U.S. securities regulators say that they will be focusing on suitability, high-risk brokers, and conflicts of interest, among their priorities in the year ahead.
The Financial Industry Regulatory Authority (FINRA) released a letter today setting out its regulatory priorities for the year ahead, which highlights some of the issues that regulators are worried could adversely affect investors and market integrity, including conduct issues, operational risks, and market regulation.
Heading the list of conduct issues is concerns about suitability, particularly where complex products are involved. FINRA says that it “remains concerned about the suitability of recommendations to retail investors for complex products whose risk-return profiles, including their sensitivity to interest rate changes, underlying product or index volatility, fee structures or complexity may be challenging for investors to understand.”
“These concerns are magnified when there is a strong incentive for the firm or registered representative to recommend the product because of its fee or compensation structure,” it adds.
FINRA says that it intends to focus its examinations on the disclosure of material risks to investors, and the policies and procedures surrounding those disclosures. In particular, it will focus on concentrations in longer duration instruments, and in speculative equities positions in retail accounts. It will also feature a review of the training for retail brokers to determine whether they understand the products they recommend.
Additionally, FINRA says that it plans to focus on the “small number of brokers [that] have a pattern of complaints or disclosures for sales practice abuses and could harm investors as well as the reputation of the securities industry and financial markets.”
It launched a so-called “high risk broker” initiative last year in order to sniff out these sorts of brokers and expedite investigations into them. In 2014, FINRA says it will expand this program and create a dedicated enforcement team to prosecute these sorts of cases.
It will also review certain aspects of the firms that hire these kinds of brokers, such as the due diligence conducted in the hiring process, the adequacy of supervision for higher risk brokers, and it will focus on the brokers’ client accounts in conducting reviews of sales practices.
Additionally, FINRA says that it is concerned about the potential risks posed by brokers who formerly worked at firms that have been severely disciplined, “who may bring unethical or illegal practices to a firm.”

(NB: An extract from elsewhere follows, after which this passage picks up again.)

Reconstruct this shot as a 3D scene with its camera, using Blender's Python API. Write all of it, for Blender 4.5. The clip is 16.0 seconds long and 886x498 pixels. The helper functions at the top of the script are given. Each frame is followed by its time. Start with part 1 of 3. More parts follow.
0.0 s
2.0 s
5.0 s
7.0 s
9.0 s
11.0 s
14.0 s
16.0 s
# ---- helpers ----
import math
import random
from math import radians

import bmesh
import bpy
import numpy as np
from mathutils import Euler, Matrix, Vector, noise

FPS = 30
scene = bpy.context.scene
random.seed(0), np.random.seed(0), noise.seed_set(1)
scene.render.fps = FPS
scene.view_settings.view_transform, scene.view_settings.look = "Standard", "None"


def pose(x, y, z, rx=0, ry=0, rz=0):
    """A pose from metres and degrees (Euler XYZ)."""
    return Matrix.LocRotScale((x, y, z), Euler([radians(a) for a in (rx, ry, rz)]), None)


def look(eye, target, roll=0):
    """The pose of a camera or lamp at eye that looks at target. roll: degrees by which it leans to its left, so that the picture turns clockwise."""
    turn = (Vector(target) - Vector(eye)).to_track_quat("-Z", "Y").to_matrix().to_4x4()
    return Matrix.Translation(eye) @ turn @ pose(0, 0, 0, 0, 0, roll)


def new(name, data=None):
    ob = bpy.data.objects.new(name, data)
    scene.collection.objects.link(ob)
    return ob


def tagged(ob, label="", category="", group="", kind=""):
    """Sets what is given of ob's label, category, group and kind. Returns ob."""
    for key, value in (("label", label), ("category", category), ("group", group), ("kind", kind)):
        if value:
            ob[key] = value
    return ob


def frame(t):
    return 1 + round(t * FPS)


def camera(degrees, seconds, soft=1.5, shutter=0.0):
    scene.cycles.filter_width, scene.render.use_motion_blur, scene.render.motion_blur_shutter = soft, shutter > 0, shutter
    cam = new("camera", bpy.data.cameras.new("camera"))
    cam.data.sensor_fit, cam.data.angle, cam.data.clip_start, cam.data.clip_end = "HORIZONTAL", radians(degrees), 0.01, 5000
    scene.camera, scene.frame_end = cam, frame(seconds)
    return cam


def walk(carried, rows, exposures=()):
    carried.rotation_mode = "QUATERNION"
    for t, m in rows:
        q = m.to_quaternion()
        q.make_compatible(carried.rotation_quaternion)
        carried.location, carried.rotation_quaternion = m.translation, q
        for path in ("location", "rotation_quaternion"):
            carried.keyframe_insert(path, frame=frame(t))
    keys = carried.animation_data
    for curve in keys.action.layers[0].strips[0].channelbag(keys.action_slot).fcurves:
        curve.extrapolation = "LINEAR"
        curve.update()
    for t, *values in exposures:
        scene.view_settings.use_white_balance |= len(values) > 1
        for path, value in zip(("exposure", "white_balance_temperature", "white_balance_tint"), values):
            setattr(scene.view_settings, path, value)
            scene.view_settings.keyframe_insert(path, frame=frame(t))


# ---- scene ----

Other conduct issues include: conflicts of interest and firms’ conflicts management practices; cybersecurity; abuses in the sale and marketing of private placements, particularly in the wake of changes designed to bolster the U.S. exempt market; crowdfunding; and issues involving senior investors, including firms’ procedures to prevent the financial abuse of seniors and to identify clients with diminished mental capacity.

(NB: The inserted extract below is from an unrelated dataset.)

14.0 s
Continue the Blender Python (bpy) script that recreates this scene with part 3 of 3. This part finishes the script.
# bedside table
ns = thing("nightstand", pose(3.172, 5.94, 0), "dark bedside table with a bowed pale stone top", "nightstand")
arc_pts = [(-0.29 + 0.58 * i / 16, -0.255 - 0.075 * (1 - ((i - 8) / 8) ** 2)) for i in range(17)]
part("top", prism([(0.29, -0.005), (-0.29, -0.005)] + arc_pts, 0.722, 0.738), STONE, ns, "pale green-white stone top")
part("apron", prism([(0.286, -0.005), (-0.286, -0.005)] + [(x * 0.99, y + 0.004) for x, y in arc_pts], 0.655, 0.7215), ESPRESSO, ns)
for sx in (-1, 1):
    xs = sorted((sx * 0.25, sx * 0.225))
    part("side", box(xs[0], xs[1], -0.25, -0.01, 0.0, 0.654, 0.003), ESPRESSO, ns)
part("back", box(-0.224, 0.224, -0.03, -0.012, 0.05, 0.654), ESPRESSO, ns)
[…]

In terms of fraud, FINRA says that its priorities will include focusing on microcap and low-priced over-the-counter (OTC) securities; and, insider trading. Market regulation priorities include algorithmic trading and the risk of malfunctions; firms’ controls related to high-frequency trading (HFT) and other algorithmic trading strategies; and, abusive HFT strategies.

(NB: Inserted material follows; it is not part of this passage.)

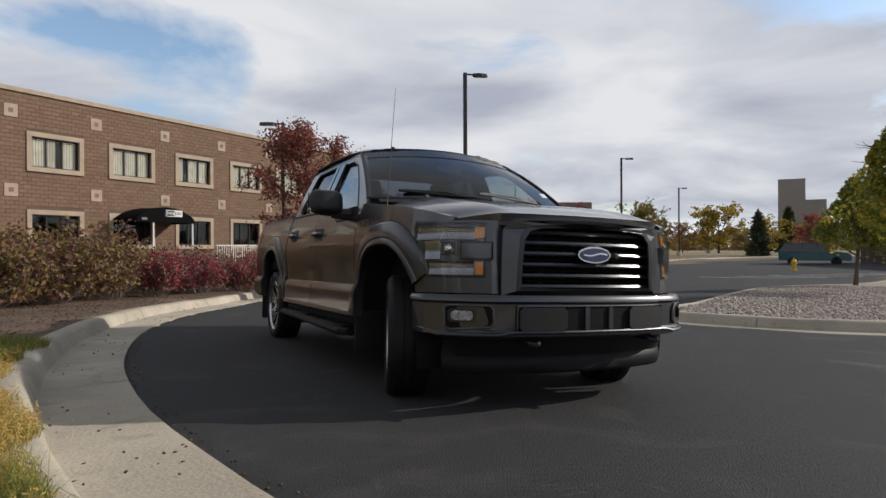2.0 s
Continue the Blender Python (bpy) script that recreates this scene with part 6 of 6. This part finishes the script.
# ---- parked cars beyond the hedge ----
def parked_car(x, y, turn, paint, label, kind="saloon", base=None):
    z0 = float(gz(x, y)) + 0.05 if base is None else base
    root = thing("parked_car", label, "car", Matrix.Translation((x, y, z0)) @ Matrix.Rotation(turn, 4, "Z"), "parked cars")
    L, W = 4.6, 0.9
    if kind == "saloon":
        low = [(-2.3, 0.35), (2.3, 0.32), (2.32, 0.62), (2.1, 0.78), (1.1, 0.92), (-1.5, 0.96), (-2.2, 0.94), (-2.32, 0.7)]
        cab = [(1.05, 0.90), (0.25, 1.40), (-0.9, 1.44), (-1.75, 0.95)]
    elif kind == "pickup":
        low = [(-2.5, 0.45), (2.4, 0.42), (2.45, 0.75), (2.3, 0.98), (1.2, 1.05), (-2.5, 1.05)]
        cab = [(1.1, 1.02), (0.45, 1.62), (-0.75, 1.64), (-0.95, 1.02)]
    else:
        low = [(-2.3, 0.4), (2.3, 0.38), (2.33, 0.75), (2.1, 0.95), (1.2, 1.05), (-2.3, 1.08)]
        cab = [(1.15, 1.02), (0.45, 1.62), (-1.9, 1.66), (-2.28, 1.05)]
    bm = bmesh.new()
    add_prism(bm, low, lambda a, z: (a, -W, z), lambda a, z: (a, W, z))
    es = [e for e in bm.edges if abs(e.verts[0].co.y - e.verts[1].co.y) < 0.01 and abs(e.verts[0].co.y) > W - 0.01]
    part("body", bm, paint, root)
    bm = bmesh.new()
    add_prism(bm, cab, lambda a, z: (a, -W + 0.06 + 0.16 * (z - cab[0][1]) / 0.6, z), lambda a, z: (a, W - 0.06 - 0.16 * (z - cab[0][1]) / 0.6, z))
    part("glasshouse", bm, GLOSS_BLACK, root)
    bm = bmesh.new()
    zt = max(z for _, z in cab)
    add_box(bm, ((cab[1][0] + cab[2][0]) / 2, 0, zt + 0.01), (cab[1][0] - cab[2][0] + 0.1, 2 * W - 0.42, 0.05), 0.02)
    for a in (0.25, -0.75):
        for s in (1, -1):
            add_box(bm, (a, s * (W - 0.12), (cab[0][1] + zt) / 2), (0.07, 0.05, zt - cab[0][1]))
    part("roof", bm, paint, root)
    for a in (1.4, -1.4):
        for s in (1, -1):
            w = part("wheel", lathe([(0.0, 0.11), (0.2, 0.11), (0.22, 0.12), (0.32, 0.11), (0.33, 0.0), (0.32, -0.1), (0.0, -0.1)], 20), RUBBER, root)
            w.matrix_basis = Matrix.Translation((a, s * (W - 0.1), 0.33))
    for s in (1, -1):
        part("headlight", box((2.2, s * 0.65, 0.72), (0.18, 0.32, 0.13), 0.03), LAMP_SILVER, root)
        part("tail_light", box((-2.28, s * 0.72, 0.85), (0.08, 0.22, 0.16), 0.02), RED_LENS, root)
    return root


CAR_RED, CAR_DARK = shader("red_car_paint", (0.28, 0.012, 0.015), 0.3, 0.2, coat=1), shader("dark_car_paint", (0.02, 0.022, 0.03), 0.3, 0.4, coat=1)
CAR_SILVER, CAR_BLUE, CAR_WHITE, CAR_TEAL = shader("silver_car_paint", (0.35, 0.36, 0.38), 0.3, 0.6, coat=1), shader("blue_car_paint", (0.05, 0.07, 0.12), 0.3, 0.4, coat=1), shader("white_car_paint", (0.62, 0.62, 0.60), 0.35, 0, coat=1), shader("teal_car_paint", (0.02, 0.09, 0.11), 0.3, 0.4, coat=1)
face = math.atan2(0.6172, 0.7868)
parked_car(-13.5, -16.2, face, CAR_RED, "red estate car parked before the office", "suv")
parked_car(-17.9, -11.0, face, CAR_DARK, "dark estate car parked before the office", "suv", 0.05)
parked_car(-25.2, -4.6, face, CAR_BLUE, "blue saloon car parked before the office", base=-0.15)
parked_car(-31.5, 6.5, face, CAR_DARK, "dark saloon car parked before the office", base=-0.2)
parked_car(-33.5, 14.5, 2.3, CAR_DARK, "dark saloon car behind the hedge", base=-0.2)
parked_car(-38.0, 21.0, 2.3, CAR_SILVER, "silver van parked behind the hedge", "suv", base=-0.2)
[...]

Its financial and operational priorities include worries about funding and liquidity risk. And, FINRA says that it will require larger firms to undertake a liquidity stress test; among other things.
“FINRA’s examination priorities for 2014 provide the industry with a road map of issues that may be of risk to the investing public,” said Richard Ketchum, FINRA’s chairman and CEO. “By providing clear and detailed guidance to firms, we hope to not only support firms’ compliance efforts but also to alert firms to the issues we have identified as the most salient risks to investors and the integrity of our markets.”